▸ STATED PROBLEM: Identify all lines in the data containing the string "with". Copy them out.

[start]

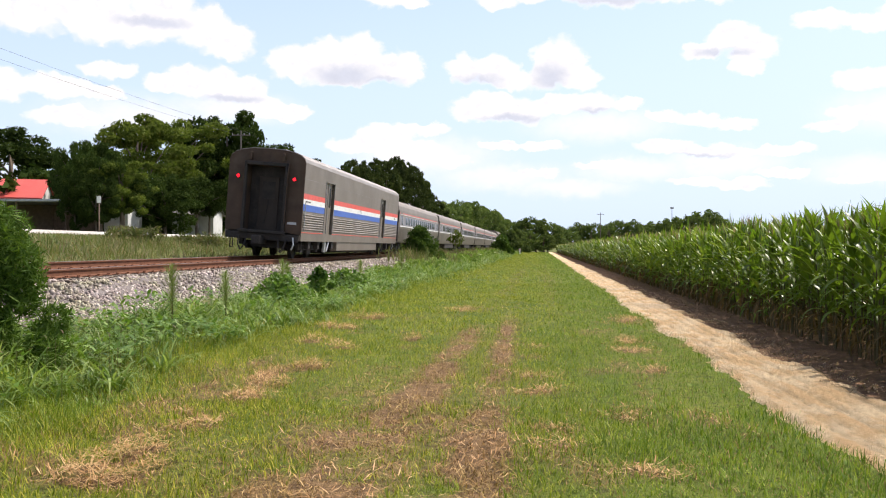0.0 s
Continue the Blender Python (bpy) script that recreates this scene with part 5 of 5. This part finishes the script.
def house(x, y, w, d, wall_h, roof_h, wall_mat, roof_mat, turn, label, windows=3):
    """A small gabled house: walls with window openings framed and glazed, roof with overhang, door."""
    h = thing("house", label, "house", at=pose(x, y, float(land(x)) - 0.1, 0, 0, turn), group="houses by the lane")
    walls = Geo()
    for x0, y0, x1, y1 in ((-w / 2, -d / 2, w / 2, -d / 2 + 0.2), (-w / 2, d / 2 - 0.2, w / 2, d / 2), (-w / 2, -d / 2 + 0.2, -w / 2 + 0.2, d / 2 - 0.2), (w / 2 - 0.2, -d / 2 + 0.2, w / 2, d / 2 - 0.2)):
        walls.box(x0, y0, 0, x1, y1, wall_h)
    for s in (-1, 1):
        walls.add([(s * w / 2, -d / 2, wall_h), (s * w / 2, d / 2, wall_h), (s * w / 2, 0, wall_h + roof_h), (s * (w / 2 - 0.2), -d / 2, wall_h), (s * (w / 2 - 0.2), d / 2, wall_h), (s * (w / 2 - 0.2), 0, wall_h + roof_h)], [(0, 1, 2), (3, 5, 4), (0, 2, 5, 3), (1, 4, 5, 2)])
    part("wall", walls, wall_mat, h)
    for s in (-1, 1):
        e, o = d / 2 + 0.4, roof_h * 0.4 / (d / 2)
        r = Geo().add([(-w / 2 - 0.3, s * e, wall_h - o), (w / 2 + 0.3, s * e, wall_h - o), (w / 2 + 0.3, 0, wall_h + roof_h), (-w / 2 - 0.3, 0, wall_h + roof_h),
                       (-w / 2 - 0.3, s * e, wall_h - o + 0.12), (w / 2 + 0.3, s * e, wall_h - o + 0.12), (w / 2 + 0.3, 0, wall_h + roof_h + 0.12), (-w / 2 - 0.3, 0, wall_h + roof_h + 0.12)],
                      [(0, 1, 2, 3), (7, 6, 5, 4), (0, 4, 5, 1), (1, 5, 6, 2), (2, 6, 7, 3), (3, 7, 4, 0)])
        part("roof", r, roof_mat, h)
    for k in range(windows):
        cx = -w / 2 + (k + 0.5) * w / windows
        for side in (-1, 1):
            f = Geo().box(cx - 0.5, side * d / 2 - 0.03, 1.0, cx + 0.5, side * d / 2 + 0.03, 2.2, 0.01)
            win = part("window", f, POSTWHITE, h)
            part("pane", Geo().box(cx - 0.42, side * d / 2 - 0.04, 1.08, cx + 0.42, side * d / 2 + 0.04, 2.12), GLASS, win)
    for side in (-1, 1) if windows else ():
        win = part("window", Geo().box(side * w / 2 - 0.03, -0.5, 1.0, side * w / 2 + 0.03, 0.5, 2.2, 0.01), POSTWHITE, h)
        part("pane", Geo().box(side * w / 2 - 0.04, -0.42, 1.08, side * w / 2 + 0.04, 0.42, 2.12), GLASS, win)
    return h


house(-52.9, 84.0, 13.0, 9.0, 3.2, 1.8, WALLWHITE, ROOFRED, 20, "white house with a bright red metal roof")
house(-35.0, 94.4, 4.2, 3.4, 2.3, 0.7, WALLWHITE, ROOFGREY, 4, "small white shed under dark trees", 0)
house(-37.4, 82.2, 2.2, 3.0, 2.5, 0.8, WALLWHITE, ROOFGREY, 0, "narrow white outbuilding among trees", 0)
house(-36.2, 140.5, 3.6, 4.5, 2.0, 1.2, WALLBLUE, ROOFGREY, 0, "pale blue grey house with shingle roof", 2)

carport = thing("carport", "open dark carport with flat grey roof", "carport", at=pose(-42.3, 76.0, 2.4))
part("roof", Geo().box(-4.5, -3.2, 2.55, 4.5, 3.2, 2.75, 0.03), GREYMETAL, carport)
for px in (-4.2, 0.0, 4.2):
    for py in (-2.9, 2.9):
        part("post", Geo().box(px - 0.06, py - 0.06, -0.2, px + 0.06, py + 0.06, 2.56), FENCEWOOD, carport)
part("back_wall", Geo().box(-4.4, 2.96, 0, 4.4, 3.06, 2.55), FENCEWOOD, carport)

porch = thing("porch_shelter", "small white open porch with slender posts", "porch", at=pose(-33.5, 156.0, 2.35))
part("roof", Geo().box(-1.4, -1.0, 2.0, 1.4, 1.0, 2.15, 0.02), POSTWHITE, porch)
for px in (-1.25, 1.25):
    for py in (-0.85, 0.85):
        part("post", Geo().box(px - 0.06, py - 0.06, -0.1, px + 0.06, py + 0.06, 2.02), POSTWHITE, porch)

fence = thing("board_fence", "weathered brown board fence by the lane", "fence", at=pose(-33.0, 112.0, 2.3, 0, 0, 90))
for k in range(14):
    part("board", Geo().box(k * 0.42, -0.02, 0.0, k * 0.42 + 0.40, 0.02, 1.5 + 0.03 * (k % 3)), FENCEWOOD, fence)
for k in range(4):
    part("post", Geo().box(k * 1.9, 0.02, -0.2, k * 1.9 + 0.1, 0.12, 1.75), POLE, fence)
for px, py in ((-31.5, 117.0), (-31.4, 129.0)):
    thing("fence_post", "pale weathered fence post standing alone", "post", Geo().tube([(px, py, 2.0), (px + 0.1, py, 4.0)], [0.09, 0.07], 8), POLE, group="lone posts")

sign = thing("road_sign", "small white sign on a roadside post", "sign", at=pose(-29.2, 60.5, 2.2))
part("post", Geo().box(-0.04, -0.04, -0.3, 0.04, 0.04, 2.6), FENCEWOOD, sign)
part("panel", Geo().box(-0.15, -0.07, 2.1, 0.15, -0.045, 2.55, 0.01), POSTWHITE, sign, "blank white panel")

marker = thing("marker_post", "short white painted marker post at the verge", "post", at=pose(-4.2, 196.0, 0))
part("stake", Geo().box(-0.12, -0.07, 0, 0.12, 0.07, 0.85, 0.02), POSTWHITE, marker)
part("plate", Geo().box(-0.22, -0.09, 0.85, 0.22, 0.09, 1.2, 0.02), POSTWHITE, marker, "white plate with reddish band")
part("band", Geo().box(-0.222, -0.095, 0.98, 0.222, -0.09, 1.08), RED, marker)


def bush(name, label, x, y, h, r, leaf_mat, rng, lobes, count, size, long=1.6, stems=6):
    """Several stems from one root and a lobed mass of leaves down to the ground."""
    z = float(land(x)) - 0.05
    b = thing(name, label, "bush", at=pose(x, y, z))
    cs, rs = [], []
    for k in range(lobes):
        u = (k + 0.5) / lobes
        rad = r * rng.uniform(0.20, 0.42) * (1 - 0.3 * u)
        a = 2.4 * k
        sp = (r - rad * 0.6) * rng.choice([0.45, 0.8, 1.0, 1.12]) * (1 - 0.8 * u ** 1.5)
        cs.append((sp * math.cos(a), sp * math.sin(a), rad * 0.6 + (h - rad * 1.4) * u))
        rs.append(rad)
    cs, rs = np.array(cs), np.array(rs)
    g = Geo()
    for k in range(stems):
        c = cs[-1 - (k * 3) % lobes]
        g.tube([(0.05 * math.cos(k), 0.05 * math.sin(k), -0.1), (c[0] * 0.4, c[1] * 0.4, c[2] * 0.5), tuple(c)], [0.03, 0.02, 0.006], 5)
    part("stems", g, BARK, b)
    part("foliage", np_mesh("foliage", *leafy(rng, cs, rs, count, size, 0.95, long), leaf_mat), None, b)
    return b


brng = np.random.default_rng(77)
bush("cedar_bush", "bushy dark green young cedar beside the track", -8.35, 66.0, 2.75, 1.6, CEDAR, brng, 44, 12000, 0.06, 3.4)
bush("cedar_bush", "rounded dark bush behind the railway track", -16.5, 138.0, 4.6, 3.2, FARLEAF, brng, 16, 3600, 0.22)
bush("cedar_bush", "broad dark green bush close to the track", -6.7, 168.0, 3.6, 2.3, CEDAR, brng, 20, 5200, 0.17)
bush("cedar_bush", "broad dark bush close to the track", -7.2, 232.0, 5.6, 3.2, FARLEAF, brng, 20, 4200, 0.28)
bush("cedar_bush", "tall leafy bush at the verge's far end", -5.6, 262.0, 6.4, 3.4, FARLEAF, brng, 18, 3600, 0.30)
bush("feathery_bush", "tall feathery green weed bush at the bank", -6.42, 10.3, 2.05, 0.95, CEDAR, brng, 34, 26000, 0.017, 8.0, 9)
bush("leafy_weed", "dark broad-leaved weed clump in tall grass", -5.5, 23.4, 1.05, 0.40, LEAF_DARK, brng, 16, 900, 0.10, 1.2)
bush("leafy_weed", "low leafy vine heap on the bank", -6.15, 22.2, 0.85, 0.75, WEEDLEAF, brng, 26, 1700, 0.075, 1.3)
bush("leafy_weed", "leafy weed clump at the ballast's foot", -6.2, 30.0, 0.8, 0.75, WEEDLEAF, brng, 18, 900, 0.09, 1.2)
for x, y, h, r in ((-6.6, 40, 0.9, 0.8), (-6.9, 52, 1.0, 0.9), (-6.8, 60, 1.1, 0.9), (-7.0, 76, 1.2, 1.1), (-7.0, 84, 1.0, 1.0), (-7.3, 97, 1.3, 1.2), (-7.0, 112, 1.4, 1.3), (-7.2, 126, 1.3, 1.4), (-7.0, 145, 1.6, 1.5)):
    bush("leafy_weed", "pale green weed clump along the track", x, y, h * 0.62, r * 1.2, WEED, brng, 14, 900, 0.035 + 0.0006 * y, 4.0)


for x, y, h, r in ((-21.0, 47, 0.8, 1.5), (-19.0, 52, 0.6, 1.6), (-21.5, 78, 0.9, 2.2), (-19.0, 92, 0.8, 1.9), (-21.0, 104, 1.2, 2.2), (-20.5, 132, 1.2, 2.4), (-18.0, 150, 1.1, 2.2), (-15.6, 108, 0.9, 1.6)):
    bush("roadside_shrub", "low scrubby shrub in rough roadside grass", x, y, h, r, SEDGE, brng, 16, 1500, 0.05 + 0.0005 * y, 4.0)


def plume_weed(x, y, h):
    """A tall single-stemmed weed with a fine feathery top."""
    w = thing("plume_weed", "slender pale green weed with a feathery top", "weed", at=pose(x, y, float(land(x))), group="plume weeds on the bank")
    part("stem", Geo().tube([(0, 0, -0.05), (0.02, 0, h * 0.5), (0.0, 0.02, h)], [0.008, 0.007, 0.003], 5), STALK, w)
    n = 480
    u = brng.uniform(0.22, 1.0, n)
    base = np.stack([np.zeros(n), np.zeros(n), u * h], -1)
    part("leaves", np_mesh("leaves", *ribbons(base, brng.uniform(0, 6.28, n), (0.05 + 0.34 * np.clip(np.sin(np.pi * np.clip((u - 0.18) / 0.84, 0, 1)), 0, 1)) * brng.uniform(0.4, 1.15, n), np.full(n, 0.0065), np.radians(brng.uniform(18, 60, n)), np.radians(brng.uniform(-15, 30, n)), 2), PLUME), None, w)


for x, y, h in ((-5.95, 14.9, 1.12), (-5.9, 17.4, 0.95), (-6.3, 22.8, 1.05), (-6.5, 24.0, 0.9), (-6.3, 33.0, 0.9), (-6.6, 45.0, 1.1), (-6.9, 58.0, 1.2)):
    plume_weed(x, y, h)

sapling = thing("sapling", "thin young tree with sparse leaves by the track", "tree", at=pose(-8.1, 91.0, 0.45))
part("trunk", Geo().tube([(0, 0, -0.1), (0.05, 0, 1.2), (0, 0, 2.6)], [0.05, 0.04, 0.01], 6), BARK, sapling)
part("crown", np_mesh("crown", *leafy(brng, np.array([(0, 0, 2.3), (0.35, 0, 1.9), (-0.4, 0.1, 1.8), (0.1, 0.3, 1.4)]), np.array([0.5, 0.5, 0.45, 0.4]), 420, 0.13), PECAN), None, sapling)

# foxtail seed heads at the weeds' edge
n = 46
fx, fy = brng.uniform(-5.4, -4.6, n), brng.uniform(7.2, 13, n)
stuff("foxtail_heads", *ribbons(np.stack([fx, fy, land(fx) + brng.uniform(0.35, 0.62, n)], -1), brng.uniform(0, 6.28, n), brng.uniform(0.07, 0.11, n), np.full(n, 0.017), np.radians(brng.uniform(20, 60, n)), np.radians(brng.uniform(50, 100, n)), 4), SEDGE, "nodding pale foxtail seed heads", "grass")
stuff("foxtail_stems", *rods(np.stack([fx, fy, land(fx)], -1), np.stack([fx, fy, land(fx) + 0.5], -1), np.full(n, 0.0025), 4), SEDGE, "thin foxtail grass stems", "grass")


def make_bird():
    """A small dark bird on the wing, far over the track."""
    b = thing("bird", "small dark bird flying above the far woods", "bird")
    part("body", Geo().tube([(0, -0.11, 0), (0, -0.06, 0.01), (0, 0.03, 0.015), (0, 0.09, 0.02), (0, 0.12, 0.02)], [0.008, 0.03, 0.038, 0.025, 0.006], 8), BIRD, b, smooth=True)
    for s in (-1, 1):
        part("wing", Geo().loft([[(s * x, y + d, z + 0.006), (s * x, y - d, z), (s * x, y - d, z - 0.004), (s * x, y + d, z - 0.004)] for x, y, z, d in ((0.02, 0.02, 0.02, 0.05), (0.12, 0.01, 0.06, 0.045), (0.21, -0.03, 0.09, 0.012))], True), BIRD, b)
    b.scale = (0.55, 0.55, 0.55)
    part("tail", Geo().box(-0.02, -0.19, 0.0, 0.02, -0.10, 0.008), BIRD, b)
    return b


the_bird = make_bird()

motions()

[end]

▸ FULL OUTPUT:
Continue the Blender Python (bpy) script that recreates this scene with part 5 of 5. This part finishes the script.
    """A small gabled house: walls with window openings framed and glazed, roof with overhang, door."""
house(-52.9, 84.0, 13.0, 9.0, 3.2, 1.8, WALLWHITE, ROOFRED, 20, "white house with a bright red metal roof")
house(-36.2, 140.5, 3.6, 4.5, 2.0, 1.2, WALLBLUE, ROOFGREY, 0, "pale blue grey house with shingle roof", 2)
carport = thing("carport", "open dark carport with flat grey roof", "carport", at=pose(-42.3, 76.0, 2.4))
porch = thing("porch_shelter", "small white open porch with slender posts", "porch", at=pose(-33.5, 156.0, 2.35))
part("plate", Geo().box(-0.22, -0.09, 0.85, 0.22, 0.09, 1.2, 0.02), POSTWHITE, marker, "white plate with reddish band")
    """A tall single-stemmed weed with a fine feathery top."""
    w = thing("plume_weed", "slender pale green weed with a feathery top", "weed", at=pose(x, y, float(land(x))), group="plume weeds on the bank")
sapling = thing("sapling", "thin young tree with sparse leaves by the track", "tree", at=pose(-8.1, 91.0, 0.45))